— WORK TO BE COMPLETED —
Take the material below and retype it in full; pictures are left out.

— ROWS —
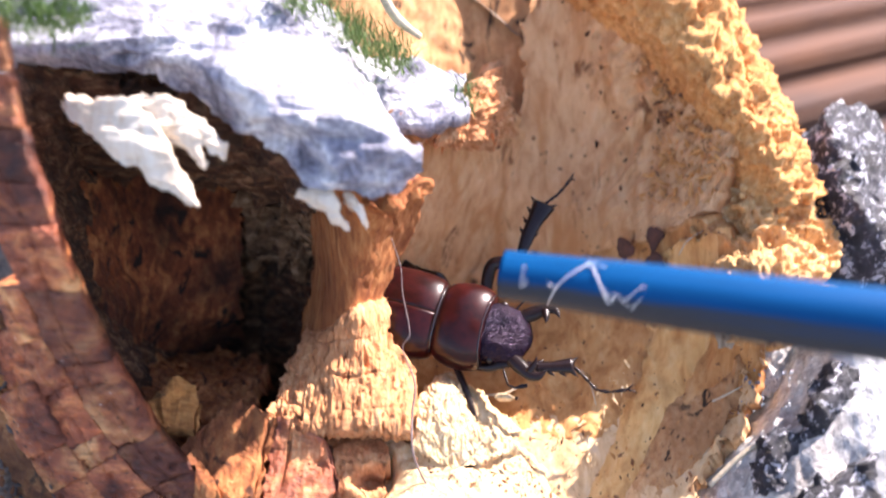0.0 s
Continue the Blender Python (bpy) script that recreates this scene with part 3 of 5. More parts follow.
# crumbling sunlit crest of the tunnel; unseen top pulled forward to shade the side wall
CREST = [
    [(20.8, 160.0, 58.0), (33.0, 152.0, 55.1), (46.9, 156.0, 51.5), (55.9, 162.0, 39.9), (62.5, 161.0, 27.1), (65.5, 160.0, 19.2), (68.5, 158.0, 9.3)],
    [(20.2, 164.0, 54.1), (30.8, 151.0, 50.3), (43.7, 150.0, 45.8), (50.5, 151.5, 35.5), (56.6, 151.0, 24.5), (59.9, 150.0, 17.5), (63.5, 150.0, 8.8)],
    [(22.3, 176.0, 50.1), (31.7, 163.0, 42.7), (39.2, 149.5, 34.8), (45.0, 148.0, 28.3), (50.9, 147.5, 21.5), (54.5, 147.0, 14.3), (56.1, 147.0, 6.7)],
    [(23.9, 180.0, 46.6), (34.9, 174.0, 38.3), (43.3, 165.0, 26.7), (46.4, 161.0, 20.9), (49.1, 158.0, 13.4), (50.5, 156.0, 8.2), (51.6, 155.0, 1.1)],
    [(25.3, 186.0, 44.6), (37.1, 182.0, 36.5), (45.9, 175.0, 26.1), (49.3, 172.0, 20.1), (51.9, 169.0, 12.1), (53.5, 167.0, 6.6), (54.9, 166.0, -1.0)]]



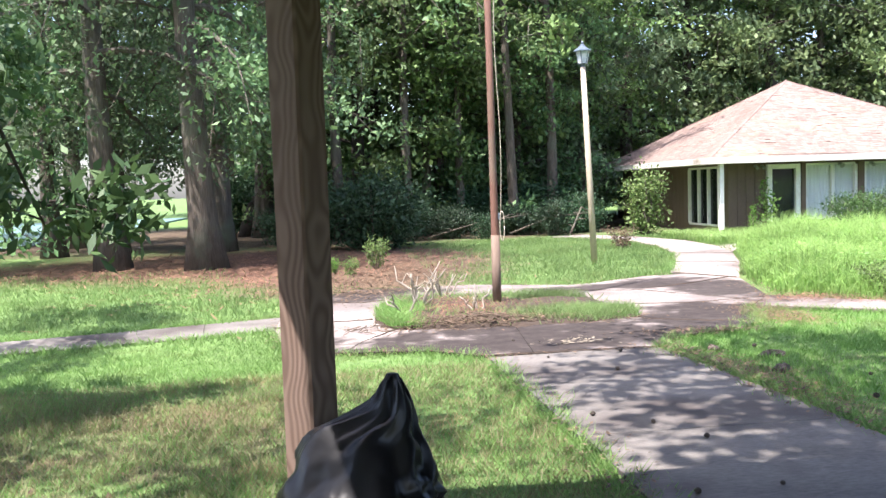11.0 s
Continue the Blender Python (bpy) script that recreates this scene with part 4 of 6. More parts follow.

— TASK OUTPUT —
0.0 s
Continue the Blender Python (bpy) script that recreates this scene with part 3 of 5. More parts follow.
# crumbling sunlit crest of the tunnel; unseen top pulled forward to shade the side wall
CREST = [
    [(20.8, 160.0, 58.0), (33.0, 152.0, 55.1), (46.9, 156.0, 51.5), (55.9, 162.0, 39.9), (62.5, 161.0, 27.1), (65.5, 160.0, 19.2), (68.5, 158.0, 9.3)],
    [(20.2, 164.0, 54.1), (30.8, 151.0, 50.3), (43.7, 150.0, 45.8), (50.5, 151.5, 35.5), (56.6, 151.0, 24.5), (59.9, 150.0, 17.5), (63.5, 150.0, 8.8)],
    [(22.3, 176.0, 50.1), (31.7, 163.0, 42.7), (39.2, 149.5, 34.8), (45.0, 148.0, 28.3), (50.9, 147.5, 21.5), (54.5, 147.0, 14.3), (56.1, 147.0, 6.7)],
    [(23.9, 180.0, 46.6), (34.9, 174.0, 38.3), (43.3, 165.0, 26.7), (46.4, 161.0, 20.9), (49.1, 158.0, 13.4), (50.5, 156.0, 8.2), (51.6, 155.0, 1.1)],
    [(25.3, 186.0, 44.6), (37.1, 182.0, 36.5), (45.9, 175.0, 26.1), (49.3, 172.0, 20.1), (51.9, 169.0, 12.1), (53.5, 167.0, 6.6), (54.9, 166.0, -1.0)]]



11.0 s
Continue the Blender Python (bpy) script that recreates this scene with part 4 of 6. More parts follow.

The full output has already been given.